| Directive |
Go through the entries below and collect each line with the string "from" in it.

..............................

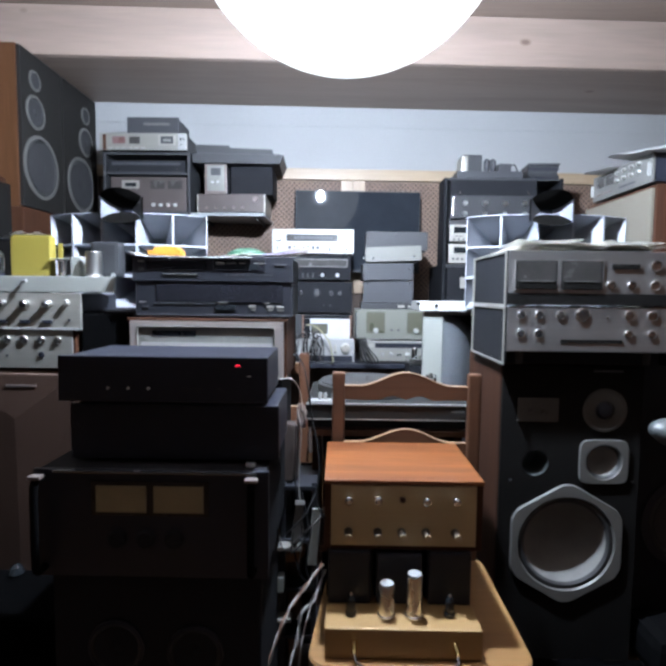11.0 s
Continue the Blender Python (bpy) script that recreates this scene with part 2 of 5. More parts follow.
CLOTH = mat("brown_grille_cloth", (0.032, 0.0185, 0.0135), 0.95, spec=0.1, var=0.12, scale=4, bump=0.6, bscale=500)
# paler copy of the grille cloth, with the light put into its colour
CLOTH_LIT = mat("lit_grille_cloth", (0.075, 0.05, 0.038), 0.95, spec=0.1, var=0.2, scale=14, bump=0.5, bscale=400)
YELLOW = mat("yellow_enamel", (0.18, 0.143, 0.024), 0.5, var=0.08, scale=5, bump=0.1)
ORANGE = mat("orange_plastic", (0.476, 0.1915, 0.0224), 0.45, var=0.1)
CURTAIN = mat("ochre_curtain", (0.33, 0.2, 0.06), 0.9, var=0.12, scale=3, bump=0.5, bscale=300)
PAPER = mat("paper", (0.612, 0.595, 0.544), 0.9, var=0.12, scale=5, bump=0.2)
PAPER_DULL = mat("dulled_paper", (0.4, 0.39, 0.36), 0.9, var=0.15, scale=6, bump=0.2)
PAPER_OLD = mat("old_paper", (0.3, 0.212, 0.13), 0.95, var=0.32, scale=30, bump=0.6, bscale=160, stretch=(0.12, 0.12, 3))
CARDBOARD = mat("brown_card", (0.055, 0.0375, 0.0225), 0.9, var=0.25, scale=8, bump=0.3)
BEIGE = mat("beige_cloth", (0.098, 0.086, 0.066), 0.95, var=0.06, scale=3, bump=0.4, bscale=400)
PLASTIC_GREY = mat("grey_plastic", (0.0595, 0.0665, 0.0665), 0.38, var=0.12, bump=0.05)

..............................

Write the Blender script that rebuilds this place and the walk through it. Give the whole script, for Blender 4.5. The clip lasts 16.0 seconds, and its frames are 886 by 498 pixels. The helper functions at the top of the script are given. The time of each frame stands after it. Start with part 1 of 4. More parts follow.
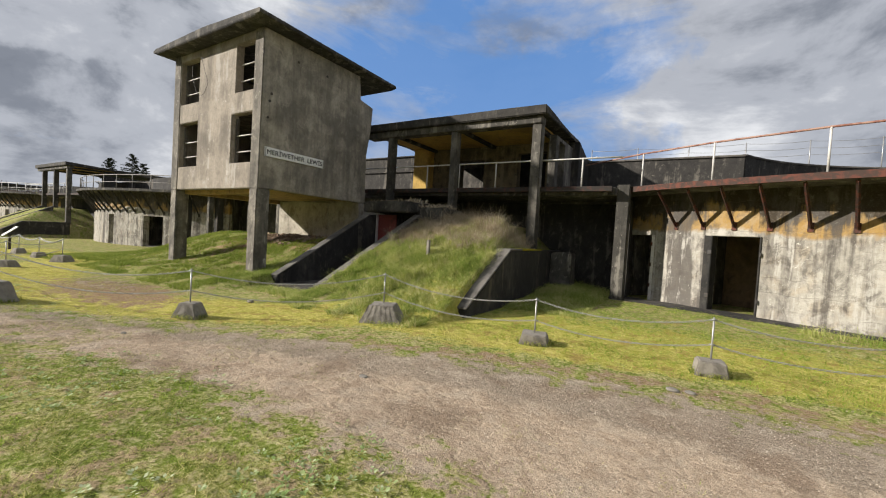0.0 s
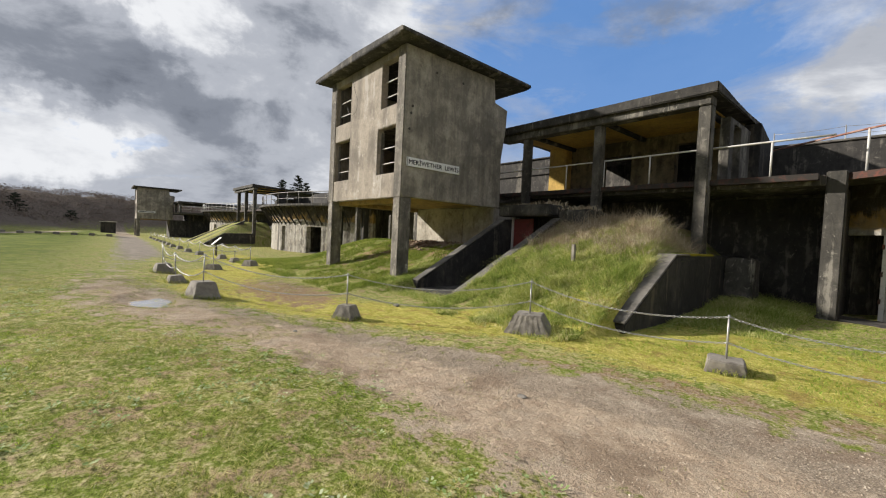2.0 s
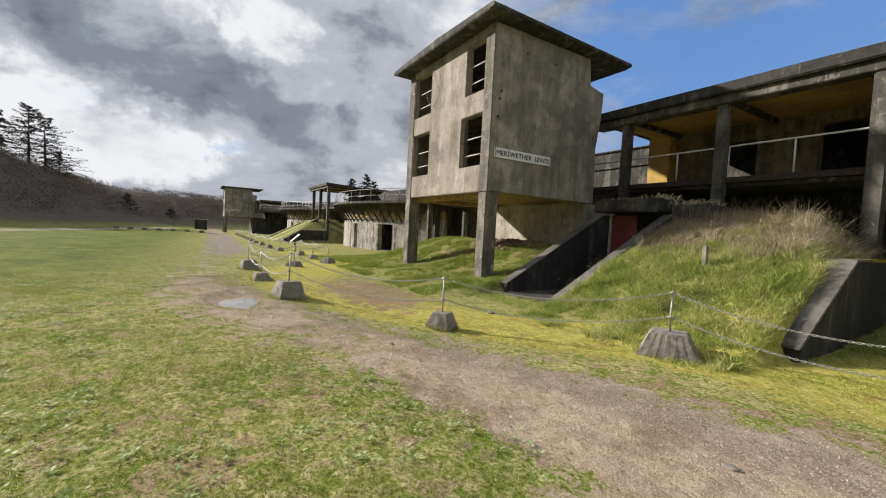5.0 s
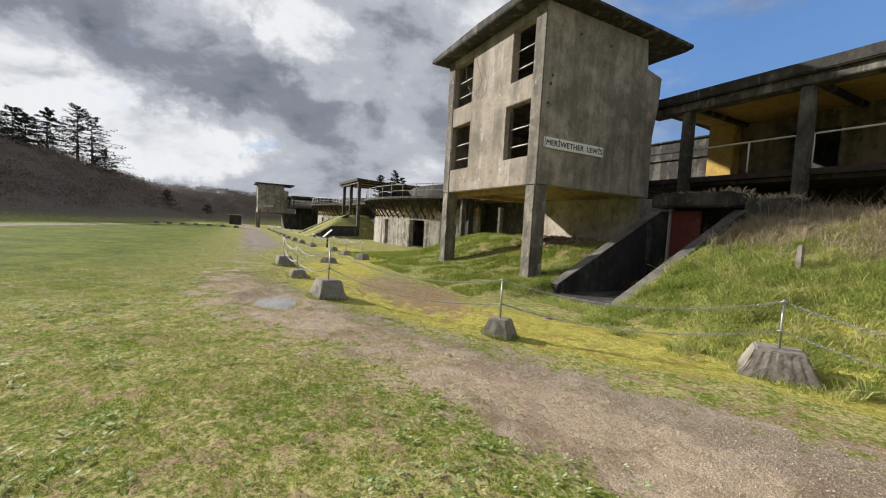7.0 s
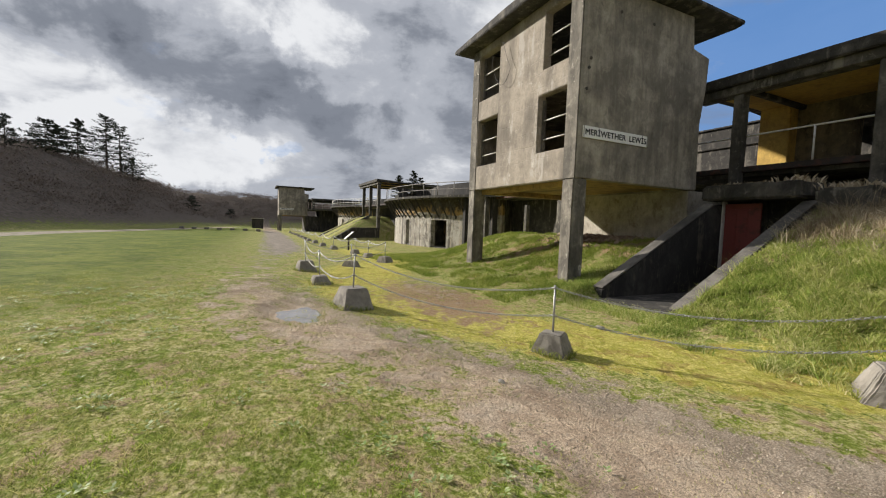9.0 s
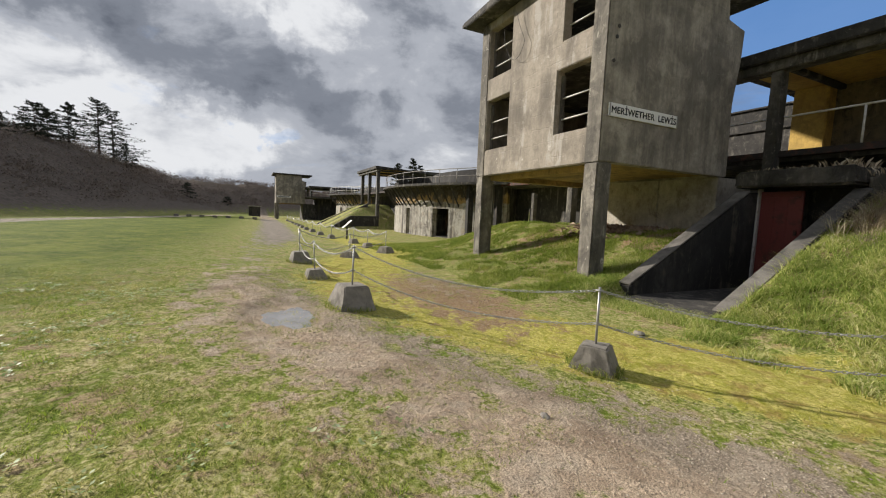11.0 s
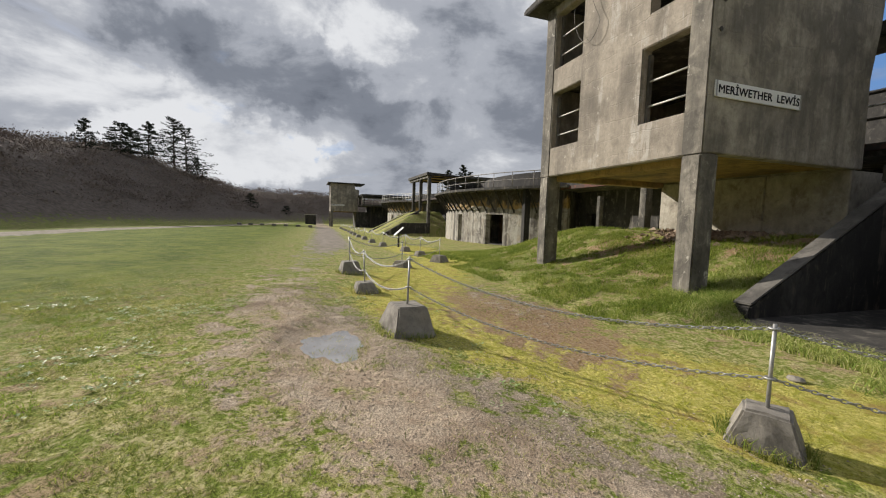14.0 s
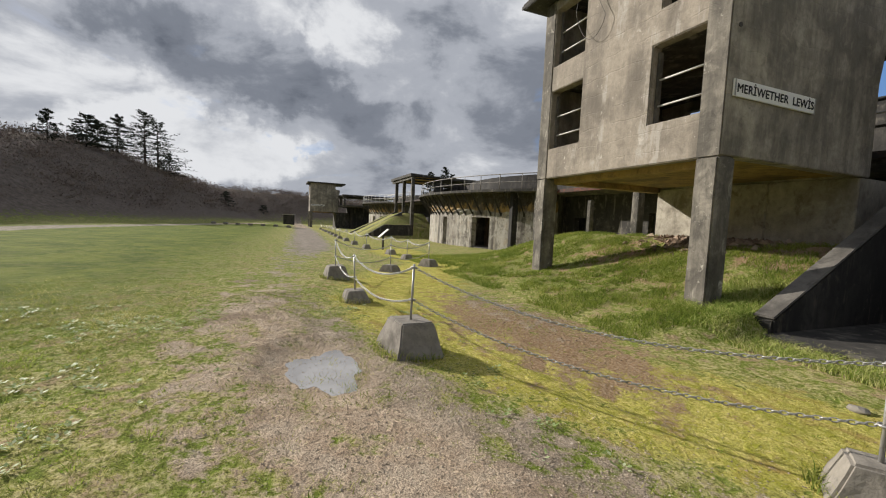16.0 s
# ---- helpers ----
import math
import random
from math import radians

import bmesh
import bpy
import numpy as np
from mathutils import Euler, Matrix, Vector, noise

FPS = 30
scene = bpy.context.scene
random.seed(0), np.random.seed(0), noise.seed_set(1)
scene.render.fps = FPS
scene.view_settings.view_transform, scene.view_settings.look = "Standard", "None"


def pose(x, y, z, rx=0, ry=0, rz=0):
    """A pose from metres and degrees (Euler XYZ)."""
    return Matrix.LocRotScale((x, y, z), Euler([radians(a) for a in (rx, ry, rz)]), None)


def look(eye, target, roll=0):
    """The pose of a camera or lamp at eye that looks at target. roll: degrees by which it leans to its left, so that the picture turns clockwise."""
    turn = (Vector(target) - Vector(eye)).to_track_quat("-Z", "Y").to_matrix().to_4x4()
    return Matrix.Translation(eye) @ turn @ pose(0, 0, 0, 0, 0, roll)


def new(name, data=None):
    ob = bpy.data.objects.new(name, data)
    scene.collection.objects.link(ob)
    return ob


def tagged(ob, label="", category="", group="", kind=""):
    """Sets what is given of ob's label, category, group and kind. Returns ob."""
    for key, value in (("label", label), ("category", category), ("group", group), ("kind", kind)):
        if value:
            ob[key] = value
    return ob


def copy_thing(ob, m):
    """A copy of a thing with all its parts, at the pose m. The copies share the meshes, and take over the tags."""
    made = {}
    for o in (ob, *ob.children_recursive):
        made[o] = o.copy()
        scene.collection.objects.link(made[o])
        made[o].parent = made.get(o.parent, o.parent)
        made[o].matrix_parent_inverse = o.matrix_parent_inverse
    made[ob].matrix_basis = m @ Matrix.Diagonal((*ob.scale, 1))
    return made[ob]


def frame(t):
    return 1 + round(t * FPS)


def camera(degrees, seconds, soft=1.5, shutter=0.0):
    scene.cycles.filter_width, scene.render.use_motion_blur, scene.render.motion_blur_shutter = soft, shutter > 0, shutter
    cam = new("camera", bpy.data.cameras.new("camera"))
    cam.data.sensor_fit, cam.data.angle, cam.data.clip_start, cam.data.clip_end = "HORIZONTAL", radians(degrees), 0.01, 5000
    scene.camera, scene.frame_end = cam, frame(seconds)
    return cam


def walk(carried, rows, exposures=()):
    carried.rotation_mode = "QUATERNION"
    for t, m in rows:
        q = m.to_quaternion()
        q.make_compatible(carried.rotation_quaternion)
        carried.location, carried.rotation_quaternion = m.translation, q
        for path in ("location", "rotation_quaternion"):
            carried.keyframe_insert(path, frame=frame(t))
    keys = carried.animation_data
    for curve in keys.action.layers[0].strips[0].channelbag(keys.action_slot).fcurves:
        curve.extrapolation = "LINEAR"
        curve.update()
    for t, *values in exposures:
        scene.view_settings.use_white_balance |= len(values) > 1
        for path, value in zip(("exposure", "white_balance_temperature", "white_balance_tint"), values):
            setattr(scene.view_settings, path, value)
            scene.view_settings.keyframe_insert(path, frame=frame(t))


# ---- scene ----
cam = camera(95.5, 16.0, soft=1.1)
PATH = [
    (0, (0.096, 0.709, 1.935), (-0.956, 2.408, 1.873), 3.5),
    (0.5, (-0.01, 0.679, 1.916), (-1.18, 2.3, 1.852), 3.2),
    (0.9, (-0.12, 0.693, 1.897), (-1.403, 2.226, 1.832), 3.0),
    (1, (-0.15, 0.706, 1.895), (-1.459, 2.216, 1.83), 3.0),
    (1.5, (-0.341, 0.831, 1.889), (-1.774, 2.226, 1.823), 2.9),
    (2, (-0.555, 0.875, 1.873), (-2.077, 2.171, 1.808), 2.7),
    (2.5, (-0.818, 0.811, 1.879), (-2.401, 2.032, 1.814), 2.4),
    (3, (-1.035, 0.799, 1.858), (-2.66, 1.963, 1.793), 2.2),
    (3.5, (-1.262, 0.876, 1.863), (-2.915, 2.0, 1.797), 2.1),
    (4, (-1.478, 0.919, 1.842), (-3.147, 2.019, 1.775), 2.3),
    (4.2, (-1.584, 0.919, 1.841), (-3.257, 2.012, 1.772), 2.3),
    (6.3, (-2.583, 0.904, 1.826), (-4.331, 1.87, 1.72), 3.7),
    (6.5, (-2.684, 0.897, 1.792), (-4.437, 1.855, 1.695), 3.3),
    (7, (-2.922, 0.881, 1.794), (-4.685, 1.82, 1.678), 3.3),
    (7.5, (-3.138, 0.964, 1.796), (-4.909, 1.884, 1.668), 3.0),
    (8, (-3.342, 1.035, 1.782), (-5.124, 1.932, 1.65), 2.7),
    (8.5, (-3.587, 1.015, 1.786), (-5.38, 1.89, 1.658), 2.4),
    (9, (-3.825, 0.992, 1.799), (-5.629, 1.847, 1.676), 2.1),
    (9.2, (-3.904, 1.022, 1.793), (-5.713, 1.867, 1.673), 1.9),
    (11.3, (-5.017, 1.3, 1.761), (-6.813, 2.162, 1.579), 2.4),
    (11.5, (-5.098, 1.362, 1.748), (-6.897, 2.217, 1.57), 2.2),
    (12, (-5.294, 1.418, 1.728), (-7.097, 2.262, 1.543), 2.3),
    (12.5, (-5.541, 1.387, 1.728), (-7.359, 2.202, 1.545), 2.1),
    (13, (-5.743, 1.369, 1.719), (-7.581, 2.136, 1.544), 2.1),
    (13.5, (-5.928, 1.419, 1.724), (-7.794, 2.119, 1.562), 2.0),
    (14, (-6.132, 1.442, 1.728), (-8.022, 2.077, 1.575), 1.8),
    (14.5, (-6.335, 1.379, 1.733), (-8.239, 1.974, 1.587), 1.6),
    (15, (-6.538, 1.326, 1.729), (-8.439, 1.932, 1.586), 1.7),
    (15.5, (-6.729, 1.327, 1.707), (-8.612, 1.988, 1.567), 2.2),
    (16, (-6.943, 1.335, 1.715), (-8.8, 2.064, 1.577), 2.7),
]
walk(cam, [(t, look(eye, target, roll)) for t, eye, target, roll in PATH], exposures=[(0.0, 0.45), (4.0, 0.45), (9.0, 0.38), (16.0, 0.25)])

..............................

| Finished answer |
from math import radians
from mathutils import Euler, Matrix, Vector, noise
    """A pose from metres and degrees (Euler XYZ)."""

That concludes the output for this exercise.